§ Problem
Your task is to extract every entry that follows word for word while excluding the pictures.
....................
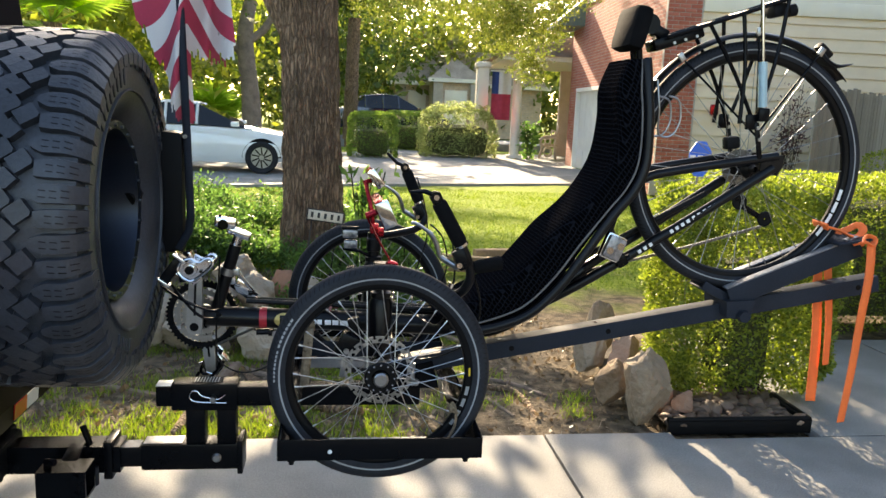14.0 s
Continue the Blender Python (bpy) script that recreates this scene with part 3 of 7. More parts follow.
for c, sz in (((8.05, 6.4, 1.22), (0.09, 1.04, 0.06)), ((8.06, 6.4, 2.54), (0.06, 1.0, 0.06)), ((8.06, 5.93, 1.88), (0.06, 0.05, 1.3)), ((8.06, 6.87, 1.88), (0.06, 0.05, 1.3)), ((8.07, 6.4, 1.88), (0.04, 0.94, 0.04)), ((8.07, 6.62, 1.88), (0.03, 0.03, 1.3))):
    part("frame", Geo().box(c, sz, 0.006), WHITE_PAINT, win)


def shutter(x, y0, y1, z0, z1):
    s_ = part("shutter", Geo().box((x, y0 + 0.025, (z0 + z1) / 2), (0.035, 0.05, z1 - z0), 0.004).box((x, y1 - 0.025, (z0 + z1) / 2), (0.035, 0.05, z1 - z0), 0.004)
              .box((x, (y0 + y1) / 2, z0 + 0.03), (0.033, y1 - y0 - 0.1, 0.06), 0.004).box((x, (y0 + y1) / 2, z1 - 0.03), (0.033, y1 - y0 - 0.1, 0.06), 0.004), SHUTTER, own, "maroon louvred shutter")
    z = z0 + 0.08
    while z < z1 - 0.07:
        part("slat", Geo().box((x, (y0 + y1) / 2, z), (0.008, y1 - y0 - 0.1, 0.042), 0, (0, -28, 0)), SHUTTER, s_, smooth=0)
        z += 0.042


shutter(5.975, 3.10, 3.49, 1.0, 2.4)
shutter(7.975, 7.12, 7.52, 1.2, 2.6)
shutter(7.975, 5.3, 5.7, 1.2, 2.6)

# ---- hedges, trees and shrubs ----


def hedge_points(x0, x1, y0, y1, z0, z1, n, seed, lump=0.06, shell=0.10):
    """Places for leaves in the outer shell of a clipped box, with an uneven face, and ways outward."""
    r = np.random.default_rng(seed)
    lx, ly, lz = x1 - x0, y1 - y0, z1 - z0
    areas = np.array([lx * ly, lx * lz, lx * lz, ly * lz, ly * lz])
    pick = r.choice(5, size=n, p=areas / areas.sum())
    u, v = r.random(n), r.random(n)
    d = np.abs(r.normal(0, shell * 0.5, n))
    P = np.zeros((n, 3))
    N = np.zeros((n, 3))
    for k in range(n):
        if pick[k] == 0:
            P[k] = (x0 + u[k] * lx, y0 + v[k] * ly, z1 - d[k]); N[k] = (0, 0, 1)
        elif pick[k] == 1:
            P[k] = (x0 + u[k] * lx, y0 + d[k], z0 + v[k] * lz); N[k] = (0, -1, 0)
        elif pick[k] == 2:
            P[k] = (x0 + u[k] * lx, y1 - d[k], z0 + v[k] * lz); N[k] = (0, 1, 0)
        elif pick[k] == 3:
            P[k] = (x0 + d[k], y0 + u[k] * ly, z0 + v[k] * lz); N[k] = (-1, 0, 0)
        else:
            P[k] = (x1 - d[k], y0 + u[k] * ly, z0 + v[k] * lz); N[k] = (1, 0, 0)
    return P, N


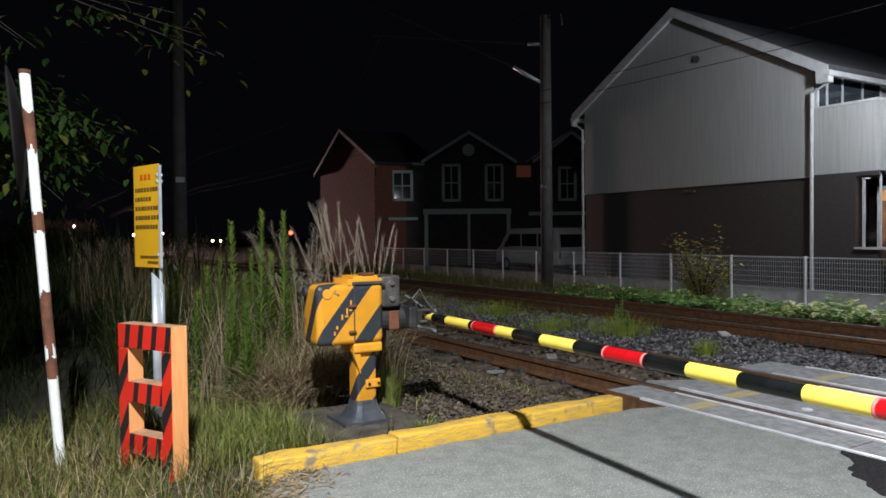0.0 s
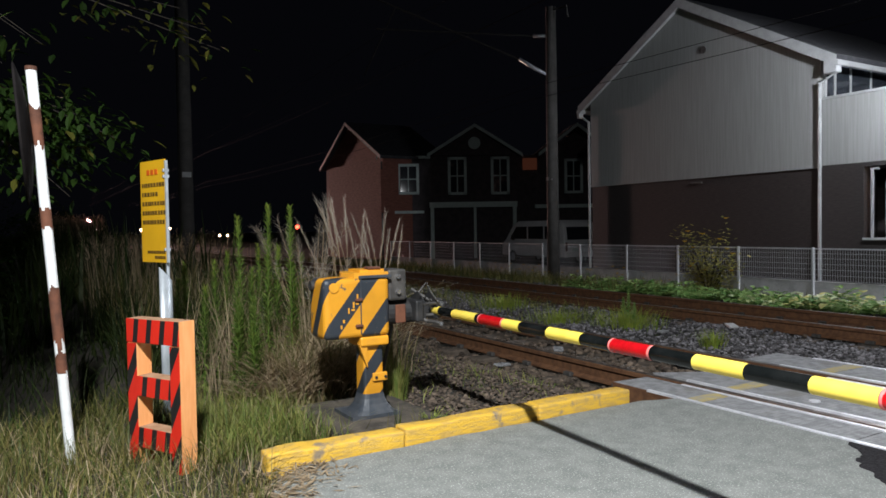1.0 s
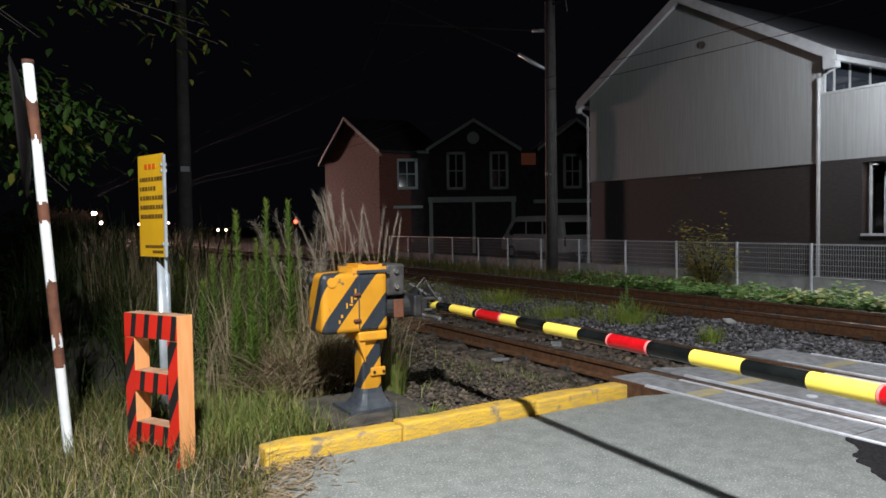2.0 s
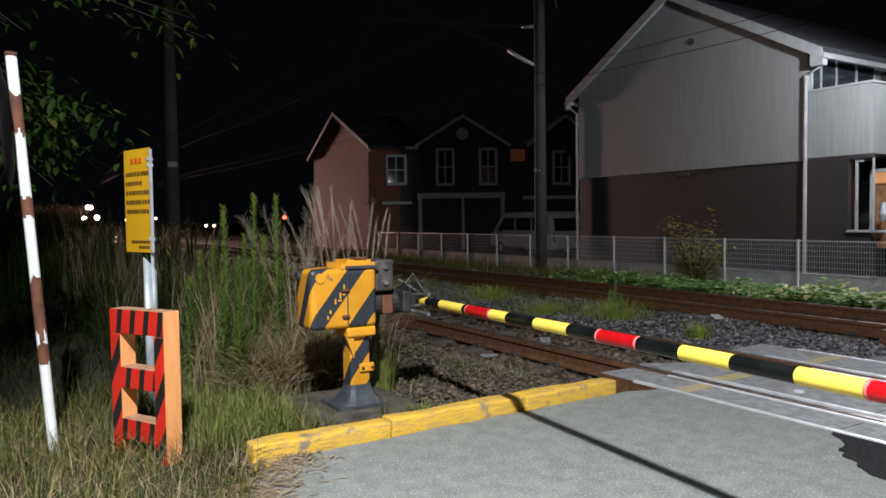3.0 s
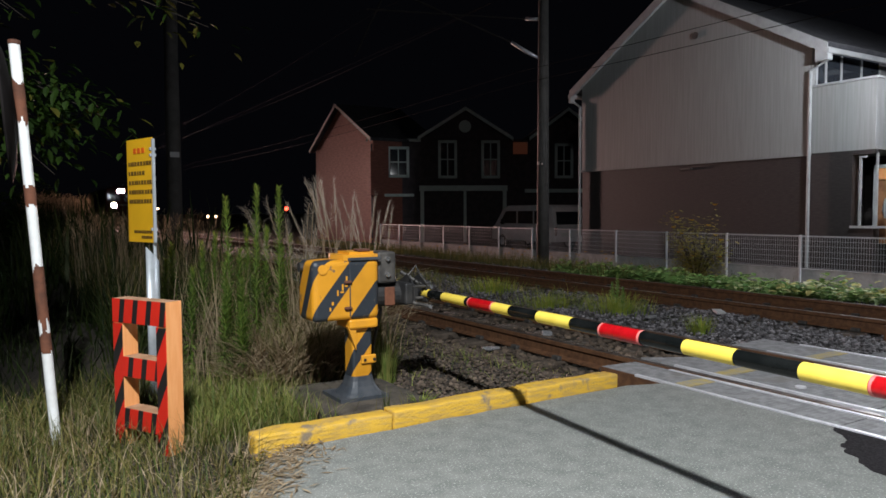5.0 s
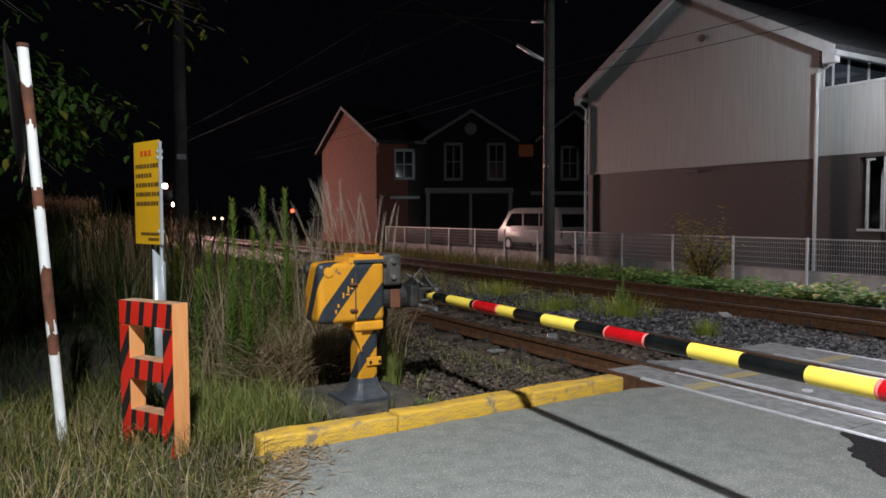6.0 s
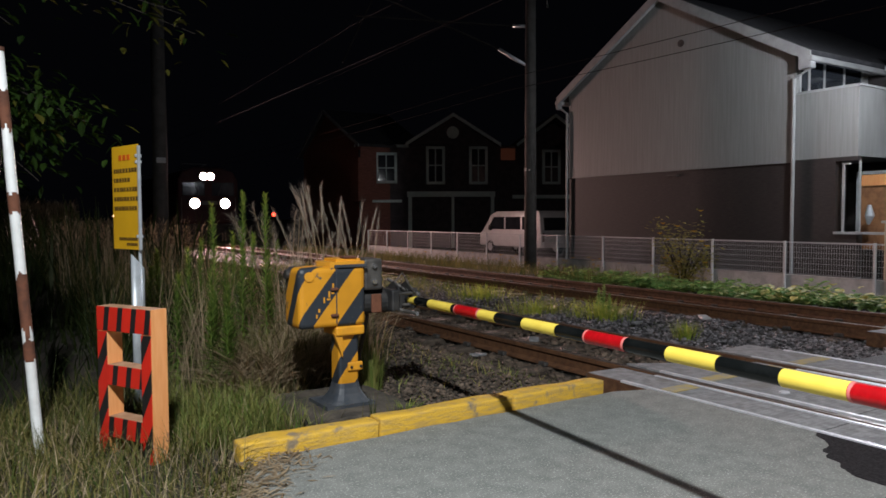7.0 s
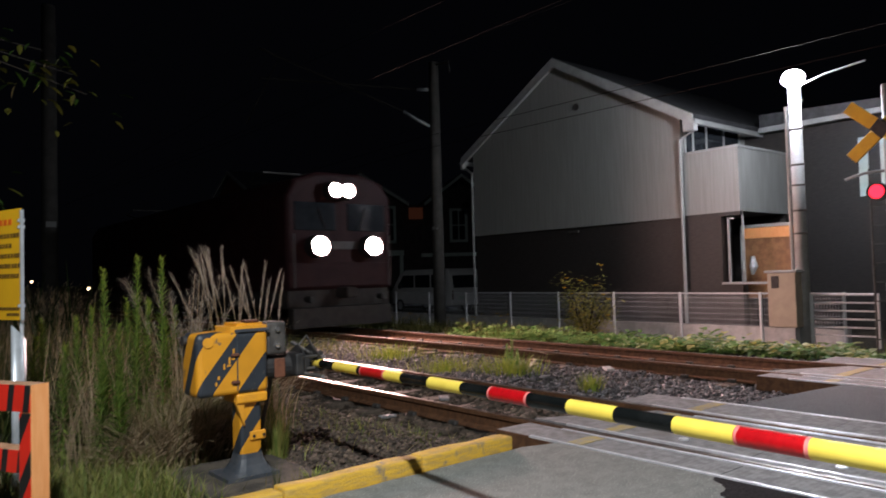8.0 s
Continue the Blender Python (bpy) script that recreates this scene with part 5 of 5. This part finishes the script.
....................
§ Response below
14.0 s
Continue the Blender Python (bpy) script that recreates this scene with part 3 of 7. More parts follow.
for c, sz in (((8.05, 6.4, 1.22), (0.09, 1.04, 0.06)), ((8.06, 6.4, 2.54), (0.06, 1.0, 0.06)), ((8.06, 5.93, 1.88), (0.06, 0.05, 1.3)), ((8.06, 6.87, 1.88), (0.06, 0.05, 1.3)), ((8.07, 6.4, 1.88), (0.04, 0.94, 0.04)), ((8.07, 6.62, 1.88), (0.03, 0.03, 1.3))):
    part("frame", Geo().box(c, sz, 0.006), WHITE_PAINT, win)


def shutter(x, y0, y1, z0, z1):
    s_ = part("shutter", Geo().box((x, y0 + 0.025, (z0 + z1) / 2), (0.035, 0.05, z1 - z0), 0.004).box((x, y1 - 0.025, (z0 + z1) / 2), (0.035, 0.05, z1 - z0), 0.004)
              .box((x, (y0 + y1) / 2, z0 + 0.03), (0.033, y1 - y0 - 0.1, 0.06), 0.004).box((x, (y0 + y1) / 2, z1 - 0.03), (0.033, y1 - y0 - 0.1, 0.06), 0.004), SHUTTER, own, "maroon louvred shutter")
    z = z0 + 0.08
    while z < z1 - 0.07:
        part("slat", Geo().box((x, (y0 + y1) / 2, z), (0.008, y1 - y0 - 0.1, 0.042), 0, (0, -28, 0)), SHUTTER, s_, smooth=0)
        z += 0.042


shutter(5.975, 3.10, 3.49, 1.0, 2.4)
shutter(7.975, 7.12, 7.52, 1.2, 2.6)
shutter(7.975, 5.3, 5.7, 1.2, 2.6)

# ---- hedges, trees and shrubs ----


def hedge_points(x0, x1, y0, y1, z0, z1, n, seed, lump=0.06, shell=0.10):
    """Places for leaves in the outer shell of a clipped box, with an uneven face, and ways outward."""
    r = np.random.default_rng(seed)
    lx, ly, lz = x1 - x0, y1 - y0, z1 - z0
    areas = np.array([lx * ly, lx * lz, lx * lz, ly * lz, ly * lz])
    pick = r.choice(5, size=n, p=areas / areas.sum())
    u, v = r.random(n), r.random(n)
    d = np.abs(r.normal(0, shell * 0.5, n))
    P = np.zeros((n, 3))
    N = np.zeros((n, 3))
    for k in range(n):
        if pick[k] == 0:
            P[k] = (x0 + u[k] * lx, y0 + v[k] * ly, z1 - d[k]); N[k] = (0, 0, 1)
        elif pick[k] == 1:
            P[k] = (x0 + u[k] * lx, y0 + d[k], z0 + v[k] * lz); N[k] = (0, -1, 0)
        elif pick[k] == 2:
            P[k] = (x0 + u[k] * lx, y1 - d[k], z0 + v[k] * lz); N[k] = (0, 1, 0)
        elif pick[k] == 3:
            P[k] = (x0 + d[k], y0 + u[k] * ly, z0 + v[k] * lz); N[k] = (-1, 0, 0)
        else:
            P[k] = (x1 - d[k], y0 + u[k] * ly, z0 + v[k] * lz); N[k] = (1, 0, 0)
    return P, N


0.0 s
1.0 s
2.0 s
3.0 s
5.0 s
6.0 s
7.0 s
8.0 s
Continue the Blender Python (bpy) script that recreates this scene with part 5 of 5. This part finishes the script.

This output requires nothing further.